Objective —
Provide the count of lines that hold "scene" and no other output.

Material for the task —
# # # #

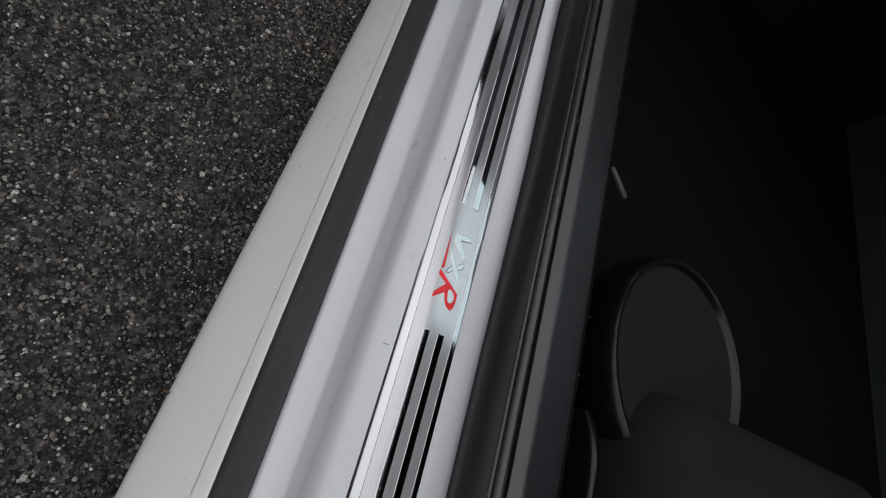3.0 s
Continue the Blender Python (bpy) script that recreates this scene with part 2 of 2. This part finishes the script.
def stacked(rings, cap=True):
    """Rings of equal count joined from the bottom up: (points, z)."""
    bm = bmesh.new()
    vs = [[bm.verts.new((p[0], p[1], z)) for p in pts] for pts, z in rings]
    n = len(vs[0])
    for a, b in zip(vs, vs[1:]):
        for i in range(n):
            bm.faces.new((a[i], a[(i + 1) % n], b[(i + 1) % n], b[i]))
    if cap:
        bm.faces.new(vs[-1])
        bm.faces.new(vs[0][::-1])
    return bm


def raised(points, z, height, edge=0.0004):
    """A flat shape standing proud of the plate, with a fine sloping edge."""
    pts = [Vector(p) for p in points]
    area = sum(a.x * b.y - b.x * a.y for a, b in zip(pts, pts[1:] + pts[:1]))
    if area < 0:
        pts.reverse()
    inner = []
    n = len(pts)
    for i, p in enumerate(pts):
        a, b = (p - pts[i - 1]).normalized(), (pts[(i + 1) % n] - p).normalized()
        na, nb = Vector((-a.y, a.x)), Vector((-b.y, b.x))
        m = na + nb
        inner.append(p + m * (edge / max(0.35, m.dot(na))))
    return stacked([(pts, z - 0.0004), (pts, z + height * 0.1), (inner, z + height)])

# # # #

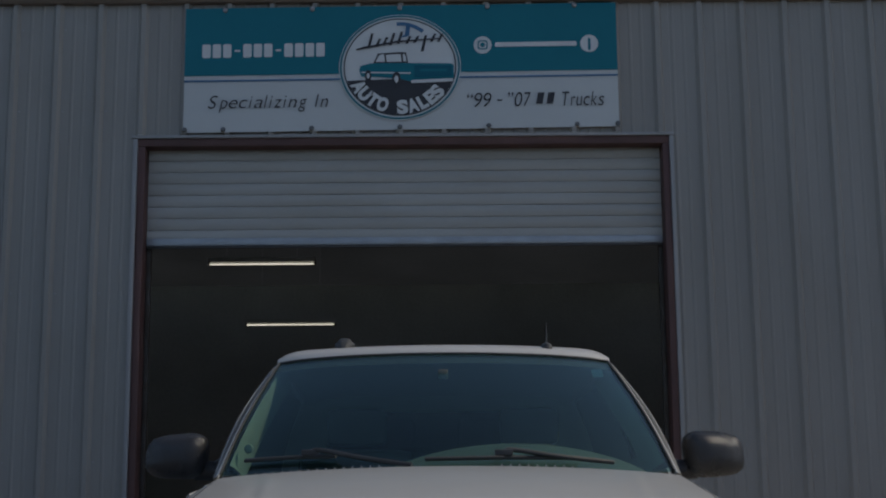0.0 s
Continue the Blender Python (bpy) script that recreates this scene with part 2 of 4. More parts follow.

# # # #

The completed task —
2